Mamadou Doumbiya est une adresse bien connue des hommes infertiles. Plongée dans l’univers fétiche de ce marabout qui suscite beaucoup d’espoir.
Par LD
Le silence dans le couloir contraste fort avec le tumulte dans la chambre de Doumbouya, d’où les hommes ressortent toujours avec un sachet rempli de bouteilles « d’eau bénite » ou de racines de plante à usage curatif. Le décor est fait de talismans, de peaux d’âne ou de chèvre. Une carapace de tortue, une tête de gazelle et une queue de singe sont, pêle-mêle, accrochées aux murs entachés par endroits. Des graphies en arabe perturbent parfois ce décor faunique. A chaque coin se trouve un canari fait en terre battue. « Ces canaris – qu’il pointe du doigt – contiennent tous du ‘’safara’’(eau bénite) pour divers usages », annonce Amadi Camara, chambellan du marabout, lequel planifie les visites des patients.
Sur un espace adjacent à la porte d’entrée, sont superposés des dizaines de sacs contenant de la poudre obtenue à partir du malaxage de différentes feuilles et racines arboricoles. Tout autour de la chambre, sont éparpillés des flacons bourrés de toutes sortes de mixtures. Une pièce intimidante aux allures mystiques que vient briser un matelas placé au milieu.
Mamady Doumbouya, le maître des lieux, est assis sur une natte en peau de chameau. Un long chapelet à son cou, deux autres à ses poignets, il se distingue aussi par ses balafres, une identité typique aux « Haoussa » de la Guinée Conakry, son ethnie d’origine. Il porte un caftan en wax sans manches qui dévoile ses robustes bras. Son gros bonnet rouge au sommet enfoncé dans le crâne est essaimé d’une kyrielle de cauris.
Dans l’antre mystique
Les jambes décroisées, Doumbouya met de l’eau dans une bassine en y plongeant des feuilles d’arbre et de la poudre rouge, et les frictionne, aidé par son chambellan. C’est au tour d’Ababacar Diouf, un « patient » venu de Rufisque. Il s’assoit devant un bol de sable.

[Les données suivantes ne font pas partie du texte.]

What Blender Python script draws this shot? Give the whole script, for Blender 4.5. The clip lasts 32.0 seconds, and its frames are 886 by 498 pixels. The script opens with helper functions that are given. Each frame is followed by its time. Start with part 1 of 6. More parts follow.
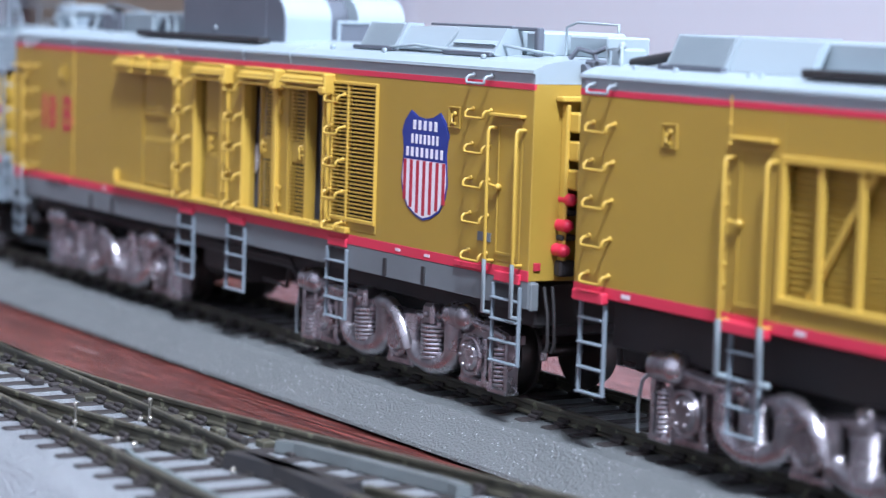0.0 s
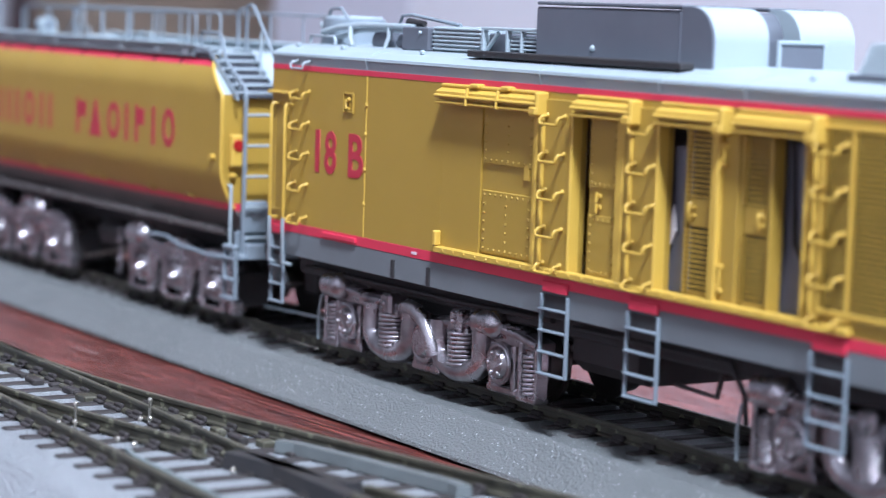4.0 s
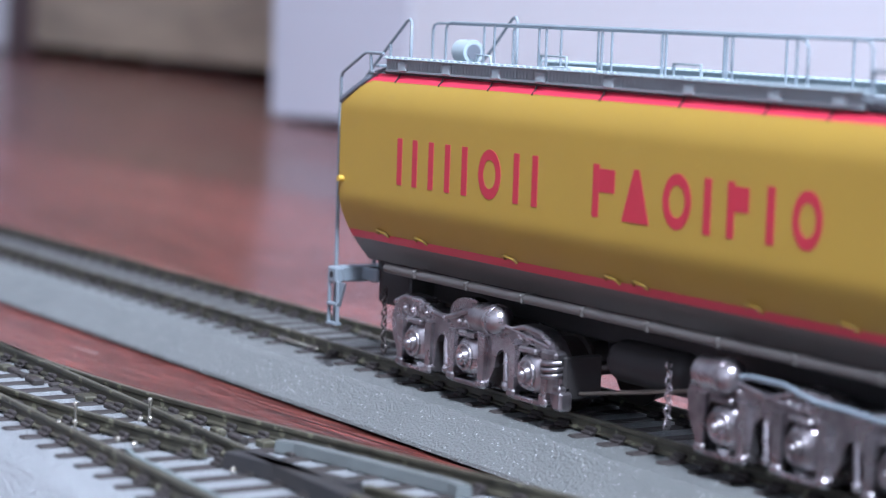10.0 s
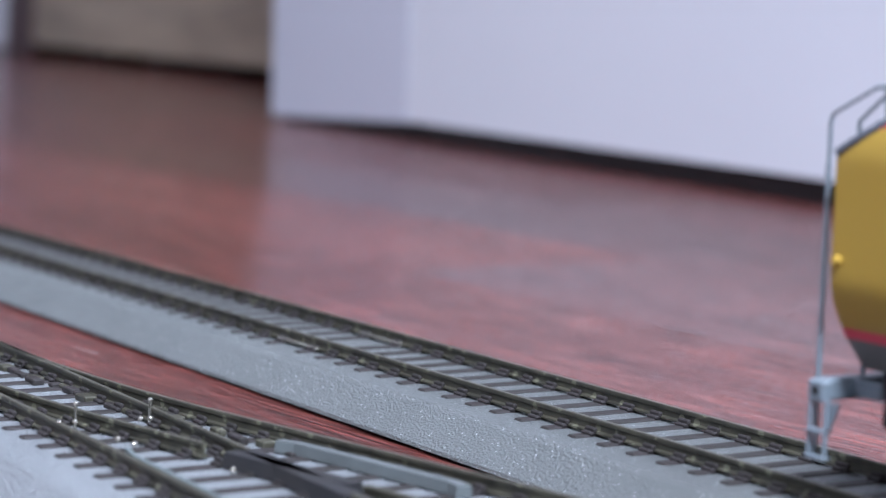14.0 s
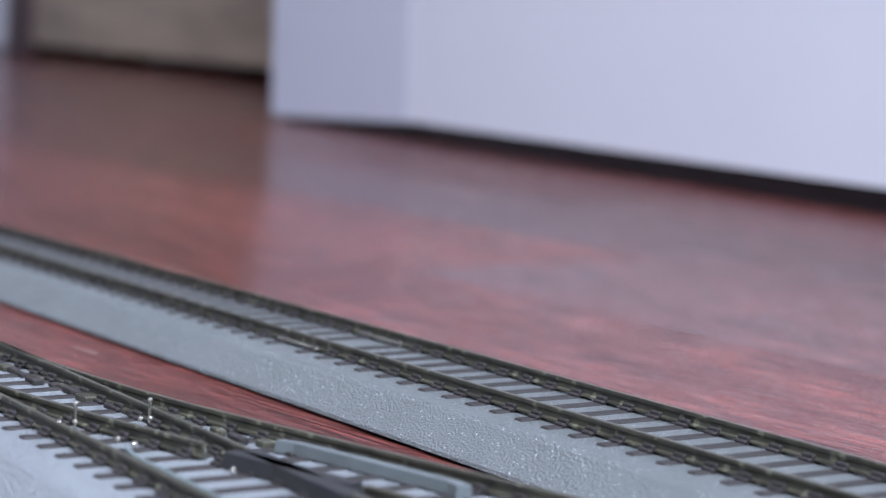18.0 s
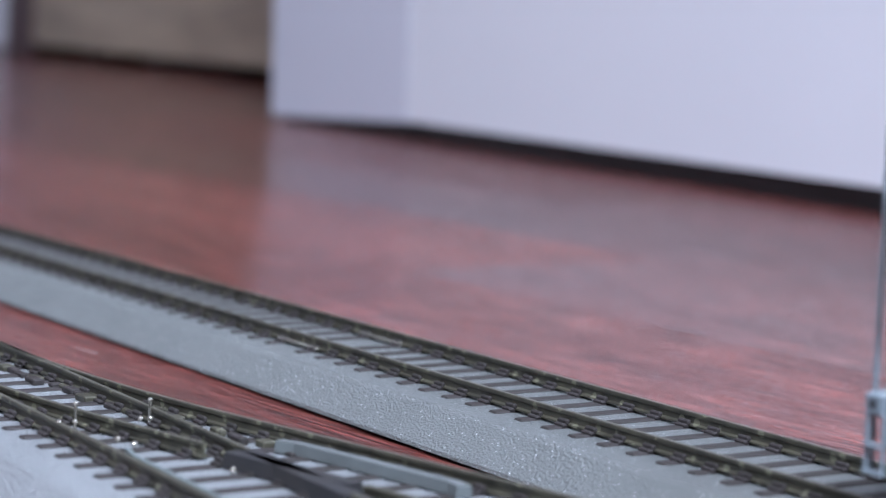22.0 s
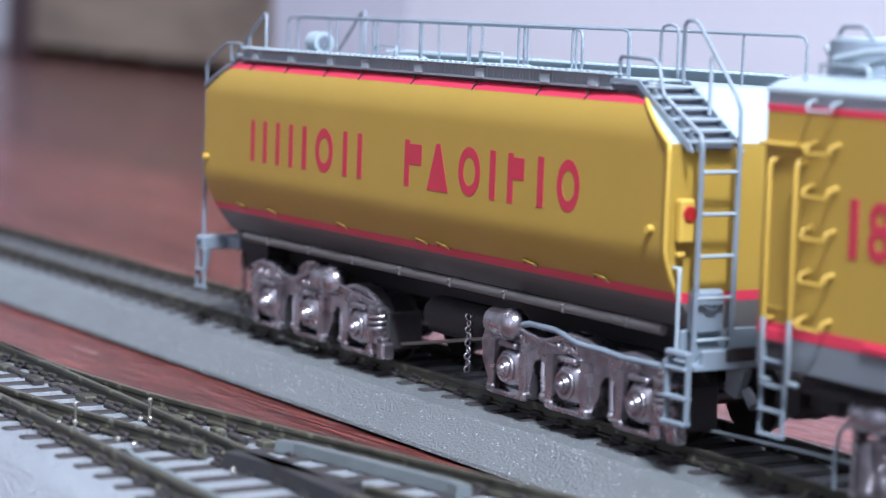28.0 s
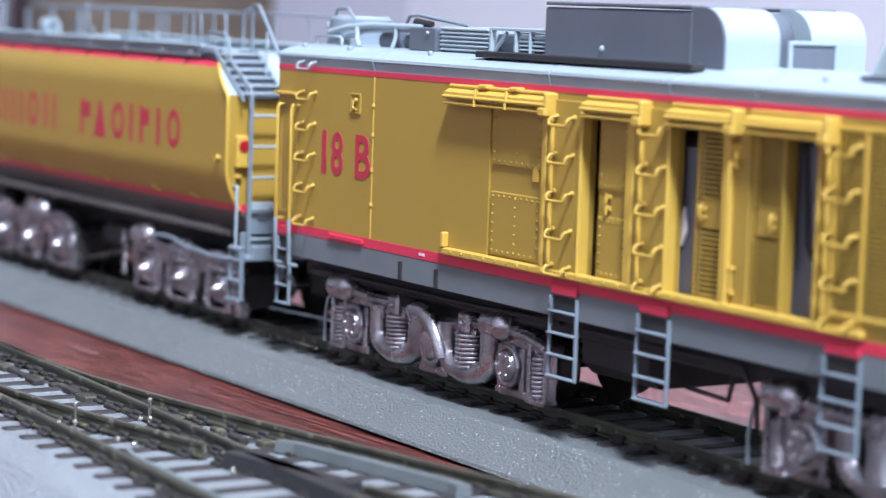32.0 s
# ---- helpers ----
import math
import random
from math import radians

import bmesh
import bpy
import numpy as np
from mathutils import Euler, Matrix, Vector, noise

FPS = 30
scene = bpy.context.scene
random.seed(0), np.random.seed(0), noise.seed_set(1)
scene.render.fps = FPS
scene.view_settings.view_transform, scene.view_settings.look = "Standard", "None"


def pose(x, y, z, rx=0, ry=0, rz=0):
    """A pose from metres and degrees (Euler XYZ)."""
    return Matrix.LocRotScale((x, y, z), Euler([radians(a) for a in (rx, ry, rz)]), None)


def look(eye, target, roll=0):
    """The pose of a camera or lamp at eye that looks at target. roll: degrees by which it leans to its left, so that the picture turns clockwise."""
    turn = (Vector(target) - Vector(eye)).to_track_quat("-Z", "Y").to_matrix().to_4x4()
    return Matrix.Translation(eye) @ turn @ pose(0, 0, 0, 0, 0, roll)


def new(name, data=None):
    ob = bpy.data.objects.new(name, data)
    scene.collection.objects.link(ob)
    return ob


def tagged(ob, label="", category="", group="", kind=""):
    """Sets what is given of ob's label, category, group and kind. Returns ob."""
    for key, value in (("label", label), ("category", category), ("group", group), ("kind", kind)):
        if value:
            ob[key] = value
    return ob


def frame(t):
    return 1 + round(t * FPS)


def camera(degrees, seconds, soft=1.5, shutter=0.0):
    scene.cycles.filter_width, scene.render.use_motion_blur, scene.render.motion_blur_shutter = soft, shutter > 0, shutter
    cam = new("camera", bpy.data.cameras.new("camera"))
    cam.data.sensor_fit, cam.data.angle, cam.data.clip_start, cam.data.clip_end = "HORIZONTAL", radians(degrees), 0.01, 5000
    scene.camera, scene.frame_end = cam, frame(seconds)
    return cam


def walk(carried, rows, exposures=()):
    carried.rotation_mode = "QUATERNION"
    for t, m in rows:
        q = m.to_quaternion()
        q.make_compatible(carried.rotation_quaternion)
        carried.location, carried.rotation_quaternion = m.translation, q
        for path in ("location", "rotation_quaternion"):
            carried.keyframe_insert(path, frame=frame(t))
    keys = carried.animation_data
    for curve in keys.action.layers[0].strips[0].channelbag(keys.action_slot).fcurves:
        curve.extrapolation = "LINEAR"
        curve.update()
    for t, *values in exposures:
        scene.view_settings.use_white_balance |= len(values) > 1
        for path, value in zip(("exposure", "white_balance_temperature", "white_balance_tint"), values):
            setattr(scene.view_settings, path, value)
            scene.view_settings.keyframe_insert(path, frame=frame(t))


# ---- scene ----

Avec un long cure-dent, coincé entre son index, le pouce et le majeur, le « devin » plaque sur le sable quelques arabesques. En un tournemain, il noie les écrits et empoigne le sable qu’il jette dans un seau d’eau. Un murmure d’incantations indéchiffrables entonne son gestuel. Brusquement, du sac qu’il tient sur son flanc droit, il déniche un minuscule serpent, qu’il plonge dans le seau, en psalmodiant des incantations en langue haoussa.
Le reptile est retiré de l’eau et réintroduit dans le sac d’où il sort une bouteille au contenu jaunâtre. Le féticheur ajoute quelques gouttes à la mixture pour le bain de M. Diouf. « L’eau doit toucher tout ton corps. Il faut veiller à ne délaisser aucune partie. Tout doit être mouillé », ordonne-t-il dans un wolof approximatif.
Montre, lunettes et chaussures enlevées, Ababacar Diouf se dirige vers cette salle dont l’accès est sélectif. Il prend son bain mystique alors que dehors, tout le monde avait déjà pris congé du couloir où de la fraicheur commençait à se faire sentir. Le soir régnait déjà.